What needs to be done.
Transcribe the material in full. Nothing should differ except that the pictures are left out.

Dataset content.
━━━━━━━━━━━━━━━━

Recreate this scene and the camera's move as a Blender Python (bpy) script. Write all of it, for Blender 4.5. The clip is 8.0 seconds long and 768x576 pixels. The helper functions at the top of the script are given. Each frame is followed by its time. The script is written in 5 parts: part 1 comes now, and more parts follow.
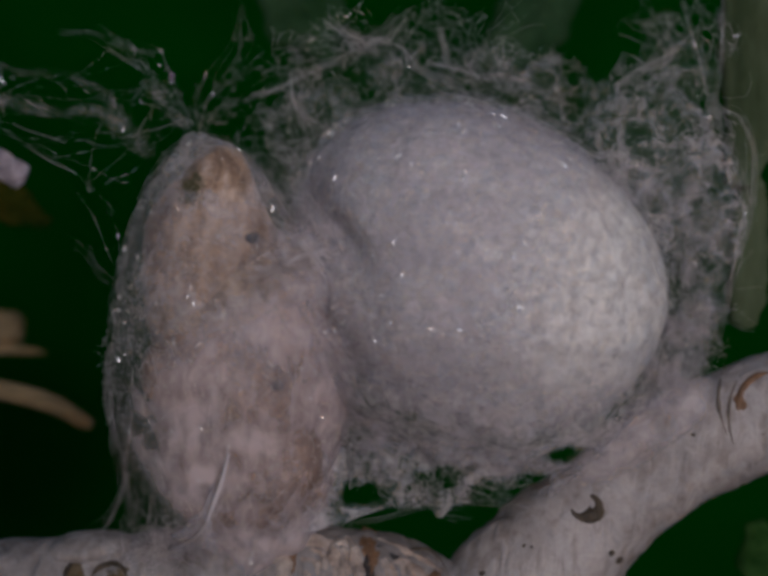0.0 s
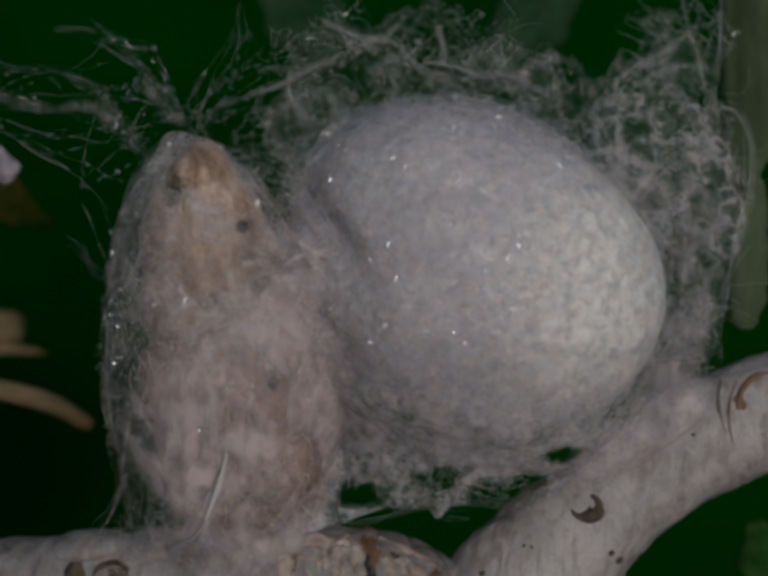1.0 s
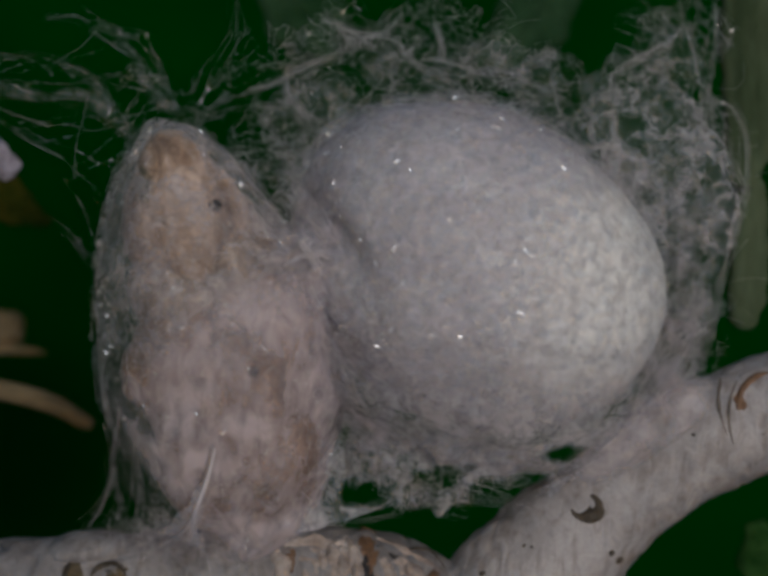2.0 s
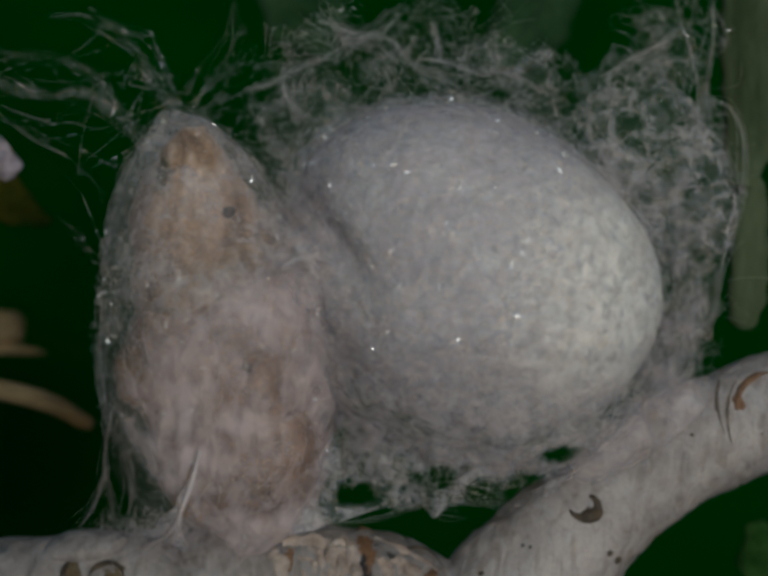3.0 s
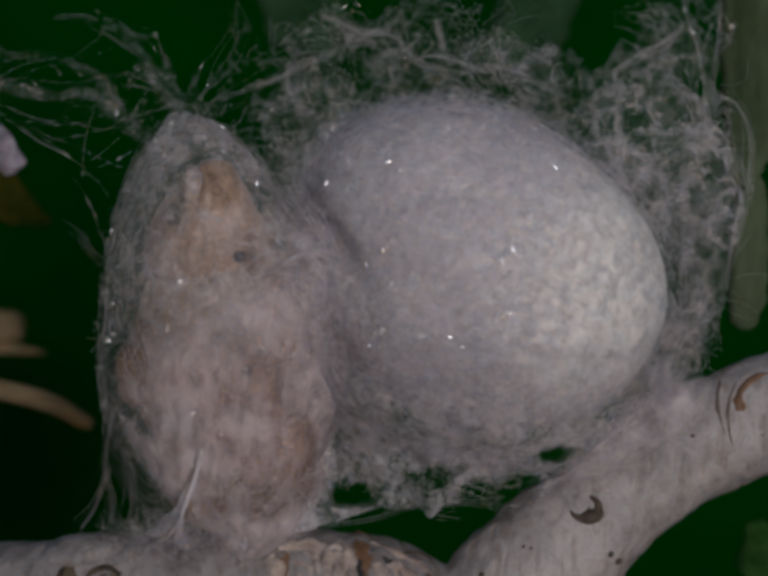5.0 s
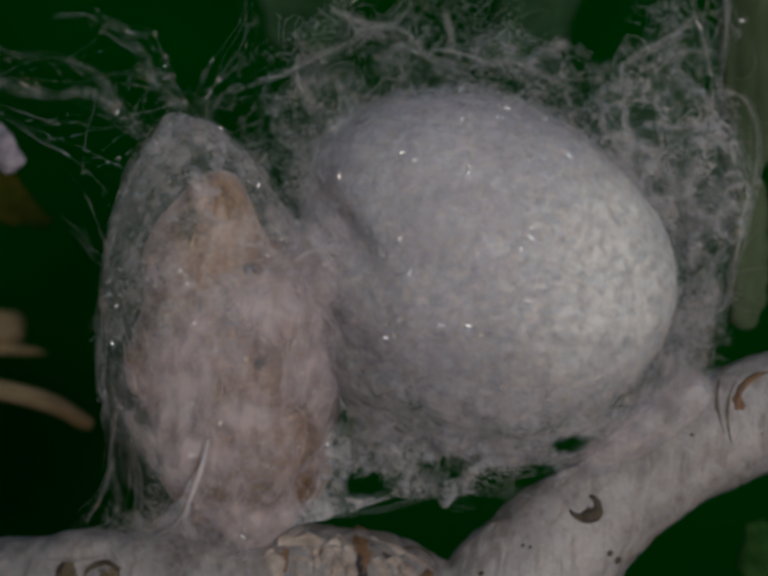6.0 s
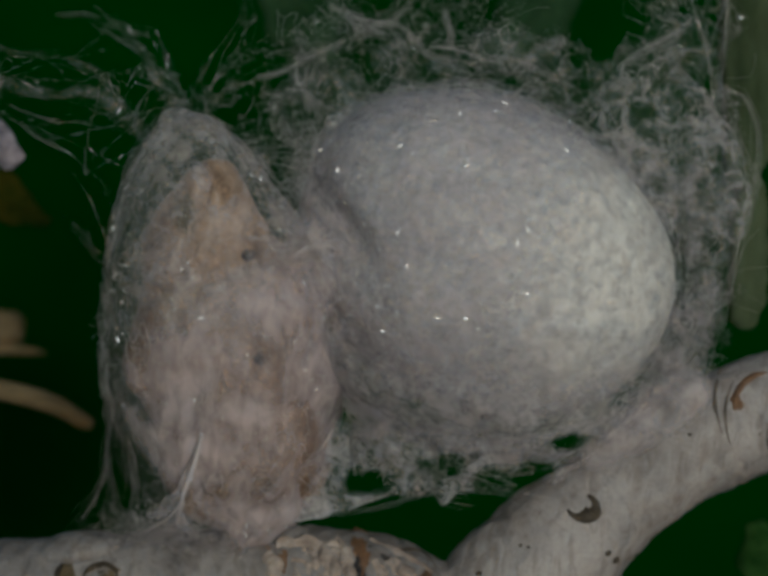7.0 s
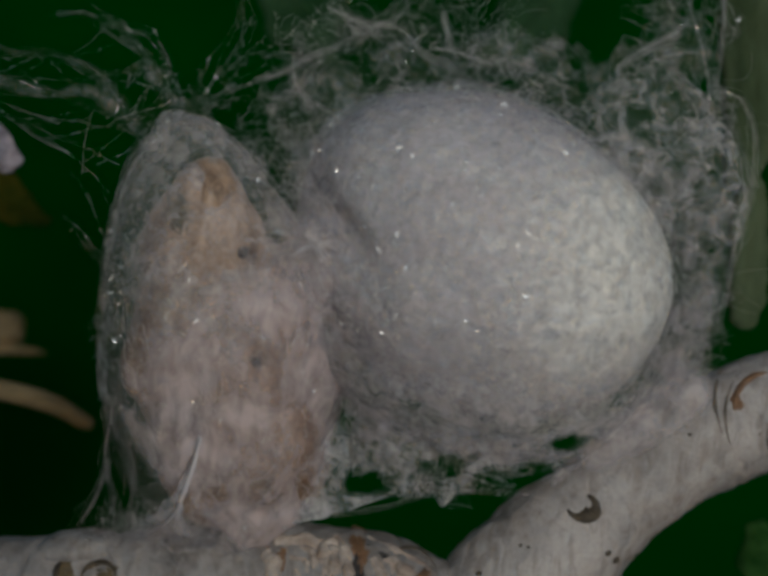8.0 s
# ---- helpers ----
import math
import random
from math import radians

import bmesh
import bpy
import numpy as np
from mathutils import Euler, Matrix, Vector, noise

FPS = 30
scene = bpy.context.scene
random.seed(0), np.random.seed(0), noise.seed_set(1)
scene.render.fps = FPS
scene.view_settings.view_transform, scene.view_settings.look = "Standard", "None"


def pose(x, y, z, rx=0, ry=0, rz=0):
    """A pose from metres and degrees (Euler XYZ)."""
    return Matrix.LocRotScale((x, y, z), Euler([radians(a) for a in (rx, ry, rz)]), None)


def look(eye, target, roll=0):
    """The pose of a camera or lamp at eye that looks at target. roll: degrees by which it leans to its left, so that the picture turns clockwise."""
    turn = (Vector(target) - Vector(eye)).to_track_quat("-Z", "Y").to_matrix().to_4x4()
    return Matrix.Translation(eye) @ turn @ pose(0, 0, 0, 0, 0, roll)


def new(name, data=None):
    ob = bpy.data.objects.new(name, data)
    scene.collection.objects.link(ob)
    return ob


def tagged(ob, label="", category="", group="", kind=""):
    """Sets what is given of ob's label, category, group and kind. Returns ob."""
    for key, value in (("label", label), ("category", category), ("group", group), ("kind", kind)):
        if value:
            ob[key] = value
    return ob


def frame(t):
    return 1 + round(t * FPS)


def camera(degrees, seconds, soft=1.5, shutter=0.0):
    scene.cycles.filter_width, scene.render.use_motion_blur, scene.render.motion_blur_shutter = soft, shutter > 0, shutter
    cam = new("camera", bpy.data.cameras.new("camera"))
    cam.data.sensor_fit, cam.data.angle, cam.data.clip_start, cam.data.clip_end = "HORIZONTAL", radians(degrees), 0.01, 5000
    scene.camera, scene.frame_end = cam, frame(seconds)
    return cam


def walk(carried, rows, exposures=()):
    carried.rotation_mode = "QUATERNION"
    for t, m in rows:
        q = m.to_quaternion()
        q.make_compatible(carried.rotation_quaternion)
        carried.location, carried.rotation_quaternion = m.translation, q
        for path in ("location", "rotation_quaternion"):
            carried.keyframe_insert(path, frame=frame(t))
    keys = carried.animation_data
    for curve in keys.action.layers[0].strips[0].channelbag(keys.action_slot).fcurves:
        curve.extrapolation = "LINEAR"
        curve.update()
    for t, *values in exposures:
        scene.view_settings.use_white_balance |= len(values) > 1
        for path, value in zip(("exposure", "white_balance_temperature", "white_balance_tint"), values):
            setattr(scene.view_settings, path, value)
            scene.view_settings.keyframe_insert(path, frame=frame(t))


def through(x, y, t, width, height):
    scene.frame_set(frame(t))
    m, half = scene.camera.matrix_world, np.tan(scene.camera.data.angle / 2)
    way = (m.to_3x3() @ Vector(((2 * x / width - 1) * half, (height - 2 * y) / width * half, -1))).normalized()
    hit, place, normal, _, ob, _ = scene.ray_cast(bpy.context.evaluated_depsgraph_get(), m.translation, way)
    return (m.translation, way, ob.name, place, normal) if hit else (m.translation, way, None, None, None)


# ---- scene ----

━━━━━━━━━━━━━━━━

Result for this task.
Recreate this scene and the camera's move as a Blender Python (bpy) script. Write all of it, for Blender 4.5. The clip is 8.0 seconds long and 768x576 pixels. The helper functions at the top of the script are given. Each frame is followed by its time. The script is written in 5 parts: part 1 comes now, and more parts follow.
0.0 s
1.0 s
2.0 s
3.0 s
5.0 s
6.0 s
7.0 s
8.0 s
# ---- helpers ----
import math
import random
from math import radians

import bmesh
import bpy
import numpy as np
from mathutils import Euler, Matrix, Vector, noise

FPS = 30
scene = bpy.context.scene
random.seed(0), np.random.seed(0), noise.seed_set(1)
scene.render.fps = FPS
scene.view_settings.view_transform, scene.view_settings.look = "Standard", "None"


def pose(x, y, z, rx=0, ry=0, rz=0):
    """A pose from metres and degrees (Euler XYZ)."""
    return Matrix.LocRotScale((x, y, z), Euler([radians(a) for a in (rx, ry, rz)]), None)


def look(eye, target, roll=0):
    """The pose of a camera or lamp at eye that looks at target. roll: degrees by which it leans to its left, so that the picture turns clockwise."""
    turn = (Vector(target) - Vector(eye)).to_track_quat("-Z", "Y").to_matrix().to_4x4()
    return Matrix.Translation(eye) @ turn @ pose(0, 0, 0, 0, 0, roll)


def new(name, data=None):
    ob = bpy.data.objects.new(name, data)
    scene.collection.objects.link(ob)
    return ob


def tagged(ob, label="", category="", group="", kind=""):
    """Sets what is given of ob's label, category, group and kind. Returns ob."""
    for key, value in (("label", label), ("category", category), ("group", group), ("kind", kind)):
        if value:
            ob[key] = value
    return ob


def frame(t):
    return 1 + round(t * FPS)


def camera(degrees, seconds, soft=1.5, shutter=0.0):
    scene.cycles.filter_width, scene.render.use_motion_blur, scene.render.motion_blur_shutter = soft, shutter > 0, shutter
    cam = new("camera", bpy.data.cameras.new("camera"))
    cam.data.sensor_fit, cam.data.angle, cam.data.clip_start, cam.data.clip_end = "HORIZONTAL", radians(degrees), 0.01, 5000
    scene.camera, scene.frame_end = cam, frame(seconds)
    return cam


def walk(carried, rows, exposures=()):
    carried.rotation_mode = "QUATERNION"
    for t, m in rows:
        q = m.to_quaternion()
        q.make_compatible(carried.rotation_quaternion)
        carried.location, carried.rotation_quaternion = m.translation, q
        for path in ("location", "rotation_quaternion"):
            carried.keyframe_insert(path, frame=frame(t))
    keys = carried.animation_data
    for curve in keys.action.layers[0].strips[0].channelbag(keys.action_slot).fcurves:
        curve.extrapolation = "LINEAR"
        curve.update()
    for t, *values in exposures:
        scene.view_settings.use_white_balance |= len(values) > 1
        for path, value in zip(("exposure", "white_balance_temperature", "white_balance_tint"), values):
            setattr(scene.view_settings, path, value)
            scene.view_settings.keyframe_insert(path, frame=frame(t))


def through(x, y, t, width, height):
    scene.frame_set(frame(t))
    m, half = scene.camera.matrix_world, np.tan(scene.camera.data.angle / 2)
    way = (m.to_3x3() @ Vector(((2 * x / width - 1) * half, (height - 2 * y) / width * half, -1))).normalized()
    hit, place, normal, _, ob, _ = scene.ray_cast(bpy.context.evaluated_depsgraph_get(), m.translation, way)
    return (m.translation, way, ob.name, place, normal) if hit else (m.translation, way, None, None, None)


# ---- scene ----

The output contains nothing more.